蓋の表面が凹んでいるので,中の鉛筆と消しゴムを取り出して使っている最中はペン皿になる。メーカーもペン皿として使ってもらえるように,この形状にしたのだろう。
その代わり,このダース箱ごとカバンに入れて持ち歩くと,簡単に蓋が外れてしまう。輪ゴムでとめる必要あり。自宅の卓上に置きっ放しにして使うものでしょうね。
● ぼくが子供の頃は,旧石器時代の話をして申しわけないのだが,ユニやハイユニのケースを筆箱代わりにするのが憧れだった。しかし,記憶をたぐってもしんなことをしていたクラスメートはいなかったような気がする。
買ってもらえるものじゃなかったからね。第一,田舎のよろず屋ではそんなハイカラなものは売っていなかった。
● ユニやハイユニを手に入れるには町に行かなきゃいけなかった。町に行くと,文房具だけを扱っている専門店があるんだよ。えっ,本当か,すげえなぁ。
そういうものだった。加えて,町に出ても手を出せるようなシロモノではなかったのだ。
● ぼくが長年の夢を実現できたのは,社会人になってからだった。この頃になると,さすがにユニもハイユニも相対的にだいぶ安くなっていて,パンピーでも買えるようになっていた。
問題は,こちらが鉛筆からすっかり離れてしまっていたことで,ハイユニのプラケースを筆箱代わりにはできたけれども,それを鞄に入れて持ち歩くことはなかったと思う。

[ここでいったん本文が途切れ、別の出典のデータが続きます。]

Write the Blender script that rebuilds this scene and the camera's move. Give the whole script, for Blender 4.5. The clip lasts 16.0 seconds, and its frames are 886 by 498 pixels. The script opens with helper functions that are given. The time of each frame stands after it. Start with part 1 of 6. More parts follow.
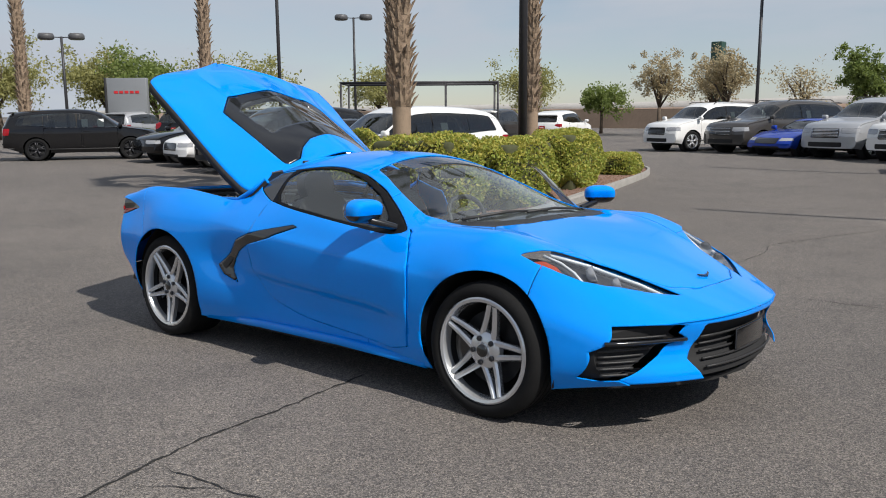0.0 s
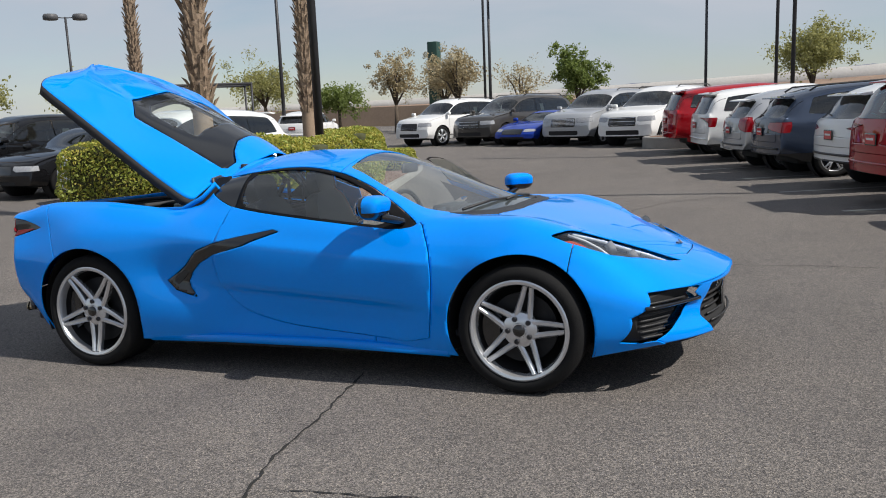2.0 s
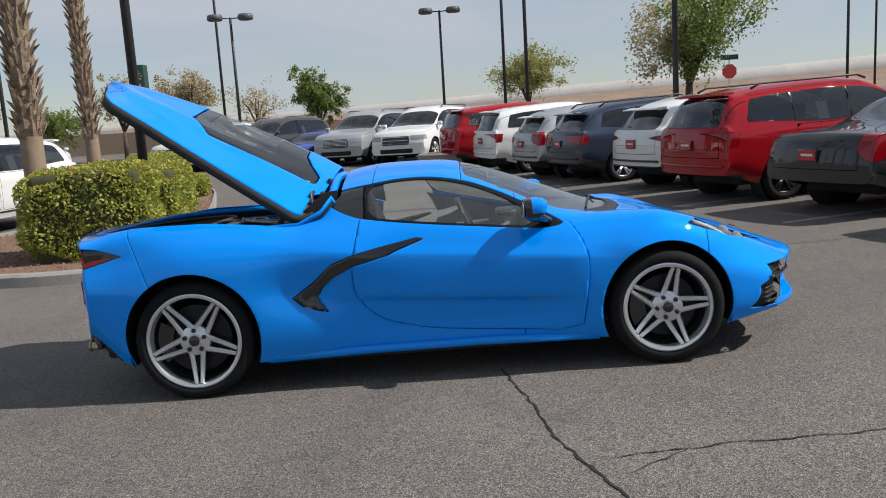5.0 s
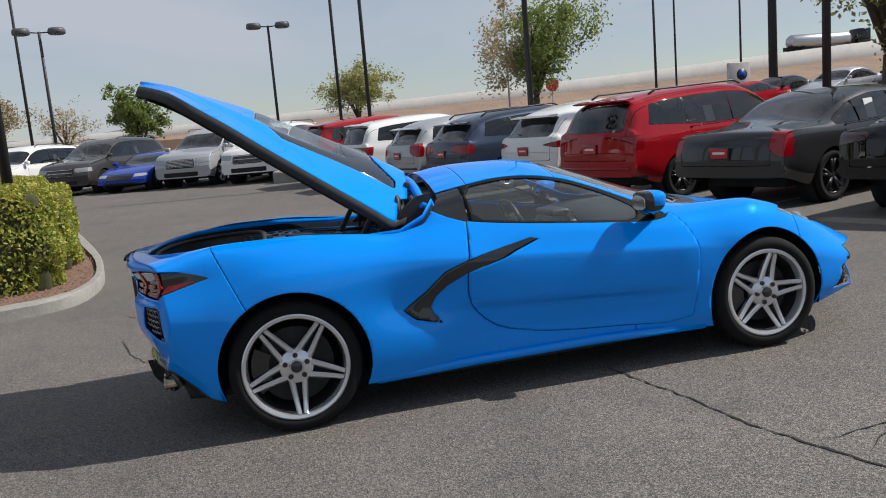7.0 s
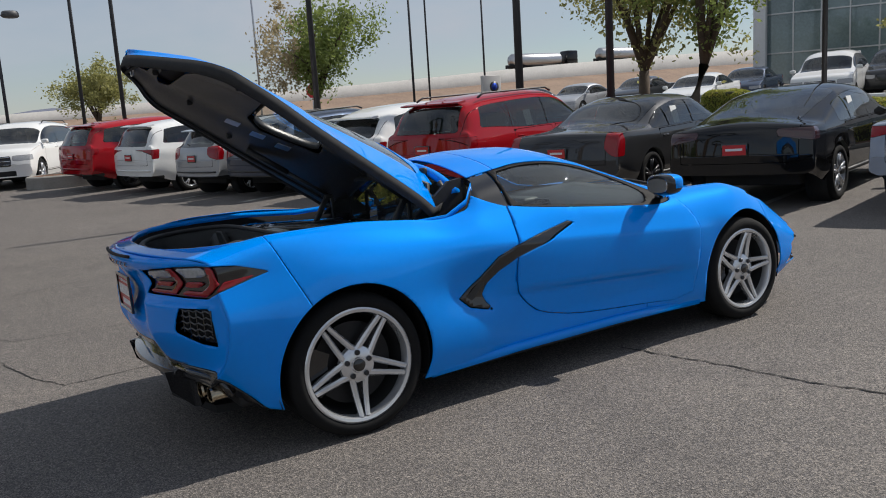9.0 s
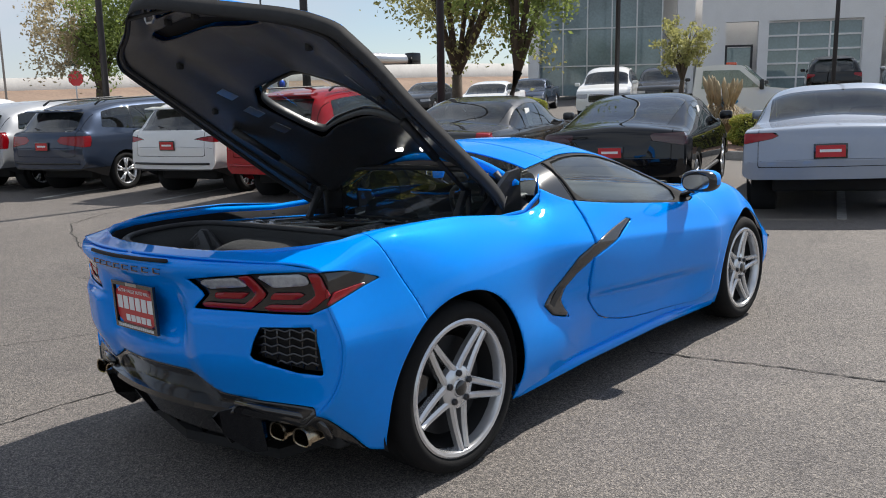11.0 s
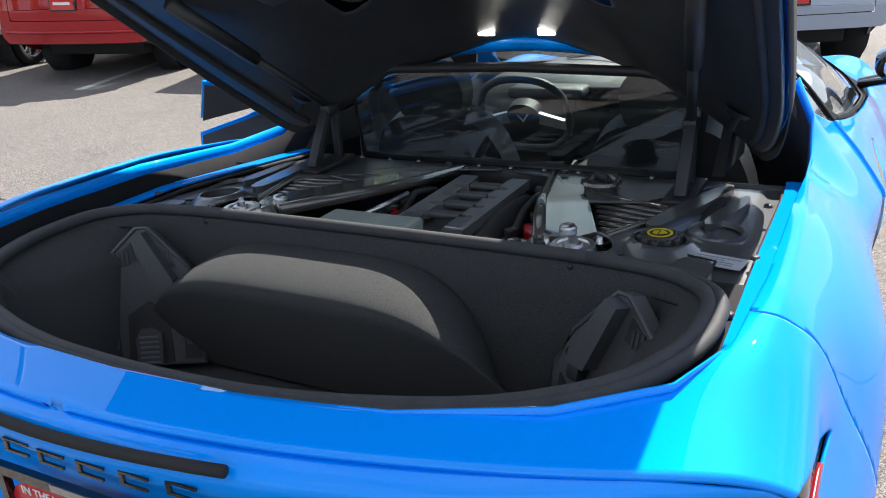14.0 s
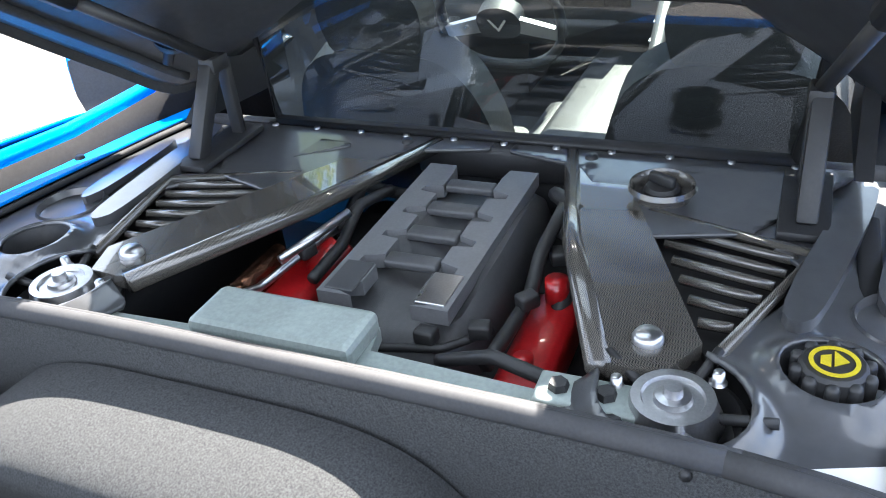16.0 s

● 今の小学生はどうなんだろうか。ミッキーやキティちゃんをあしらった筆箱に飽きる4年生くらいになると,ハイユニのプラケースをランドセルにしのばすようになるんだろうか。
何となくだが,そういうことはやっていないような気がする。プラケースは単なる鉛筆のダース箱であって,筆箱の代わりにするなんてことは考えもしないんじゃなかろうか。
● 諸行は無常。ユニもハイユニも,もはや特別なものではなくなっている。
彼らの興味はクルトガダイブや,下手するとモンブランやペリカンに向かうのでは。ませるのが早くなっているような気がするね。
● そうして,人生は楽より苦に満ちているものであることを悟り,もはややり直しはできないと知らされる年齢になってから,彼らの一部は鉛筆に舞い戻るのだろう。
そのときにユニやハイユニがあれば,そのプラケースをそっと筆箱の代わりに使う人も出てくるのだろう。
(追記 2024.08.14)
ペン皿からしてカオスであります。整理整頓の神は,ぼくのところには降臨しない。